第四十九候 鴻雁来 (こうがんきたる) | 七十二候

七十二候

七十二候「鴻雁来(こうがんきたる)」は、シベリアから渡り鳥の雁が日本へ飛来する季節を表す言葉です。秋の深まりとともに、空を渡る鳥たちが季節の移ろいを告げてくれます。

鴻雁来とはどんな季節か

「鴻雁来」は二十四節気「寒露」の初候にあたり、例年10月上旬から中旬頃に見られる現象です。北の国から雁が日本へと渡ってきます。

夏をシベリアで過ごした雁たちは、冬を越すために温暖な地を求めて南下します。その姿は、古くから人々に秋の風物詩として親しまれてきました。

澄んだ秋空を群れで飛ぶ雁は、自然のリズムを映す存在であり、季節の移り変わりを感じさせてくれます。

雁の渡りに込められた意味

雁は古来より「季節を運ぶ鳥」とされ、和歌や俳句にもたびたび詠まれてきました。群れをなして飛ぶ姿は、秋の象徴です。

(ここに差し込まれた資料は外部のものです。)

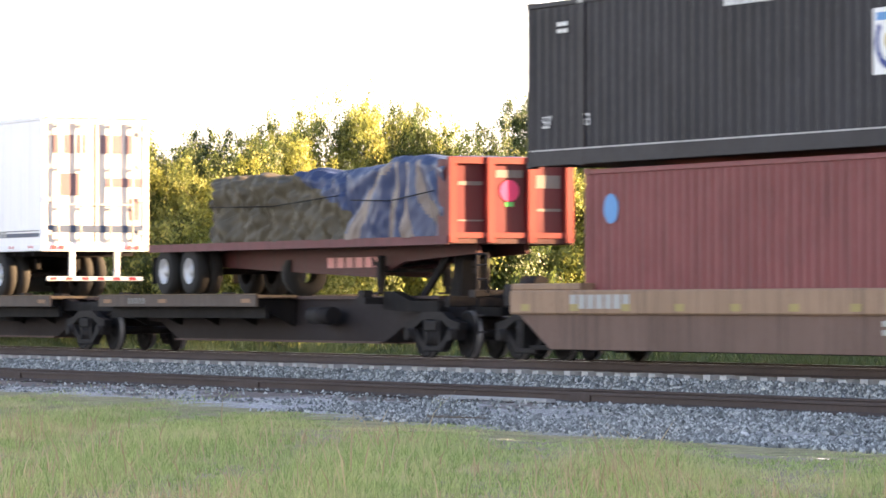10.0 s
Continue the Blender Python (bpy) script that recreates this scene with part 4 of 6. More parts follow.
def van_trailer(L, label, u_front, z_bot, H, style, deck_z=1.19, rear_right=True, pitch=0.0, W=2.591):
    """Box trailer, right-hand end at u_front."""
    c = thing("van_trailer", label, "trailer", "road trailers on the train")
    a, b = L / 2, W / 2
    z0 = 0.0
    grey_trim = style.startswith("fec")
    for s in (-1, 1):
        sh = battened(Shape(), -a + 0.08, a - 0.08, z0 + 0.16, H - 0.1, s * (b - 0.018), 0.05, 0.007, round(L / 1.22), 0.03, s)
        part("side_panel", sh, "trailer_white", c)
        part("top_rail", Shape().box(-a, a, min(s * b, s * (b - 0.06)), max(s * b, s * (b - 0.06)), H - (0.2 if grey_trim else 0.1), H, 0.02), "dark_grey" if grey_trim else "trailer_white", c)
        part("bottom_rail", Shape().box(-a, a, min(s * b, s * (b - 0.06)), max(s * b, s * (b - 0.06)), z0, z0 + 0.16, 0.015), "dark_grey" if grey_trim else "trailer_white", c)
        for e in (-1, 1):
            part("corner_post", Shape().box(min(e * a, e * (a - 0.12)), max(e * a, e * (a - 0.14)), min(s * (b + 0.004), s * (b - 0.14)), max(s * (b + 0.004), s * (b - 0.14)), z0, H - 0.02, 0.02), "dark_grey" if grey_trim else "trailer_white", c)
    part("roof", Shape().box(-a, a, -b + 0.06, b - 0.06, H - 0.06, H - 0.01), "trailer_white", c)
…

また、雁は「文を運ぶ鳥」とも呼ばれ、遠方との絆や手紙の象徴としても親しまれてきました。旅立ちや再会を想起させる鳥でもあります。

「鴻雁来」という候は、単に自然現象を表すだけでなく、人と自然、そして人と人とのつながりを映す言葉でもあります。

暮らしの中での雁の存在

雁は古来、農耕の営みとも関わってきました。田畑に降り立つ姿は豊穣を連想させ、人々に安心感を与えてきました。

一方で、食用や狩猟の対象でもあり、暮らしの糧を支える存在でもありました。自然との共生が生活に息づいていたのです。

現在では、保護活動や観察の対象となり、バードウォッチングなどを通じて人々の心を豊かにしています。

雁が訪れる地域と風景

日本各地で雁の飛来地として知られる場所があります。代表的なのは宮城県の伊豆沼や新潟の瓢湖など、渡り鳥の楽園と呼ばれる場所です。

夕暮れ時に群れで飛び立つ「ねぐら立ち」の光景は圧巻で、多くの人々を魅了してきました。自然の営みが織りなす壮大な舞台です。

旅の途中で立ち寄る雁の姿は、その土地の季節の移ろいを映し出し、地域の文化や観光にもつながっています。

鴻雁来を日常に感じる工夫

渡り鳥の姿を直接見る機会は限られますが、自然観察や写真、俳句などを通じて季節を味わうことができます。

秋空を見上げる習慣を持つだけでも、雁の渡りを想像し、自然とともにある時間を楽しめるでしょう。

七十二候「鴻雁来」を意識することで、自然のリズムに寄り添い、日々の暮らしの中に季節感を豊かに取り入れることができます。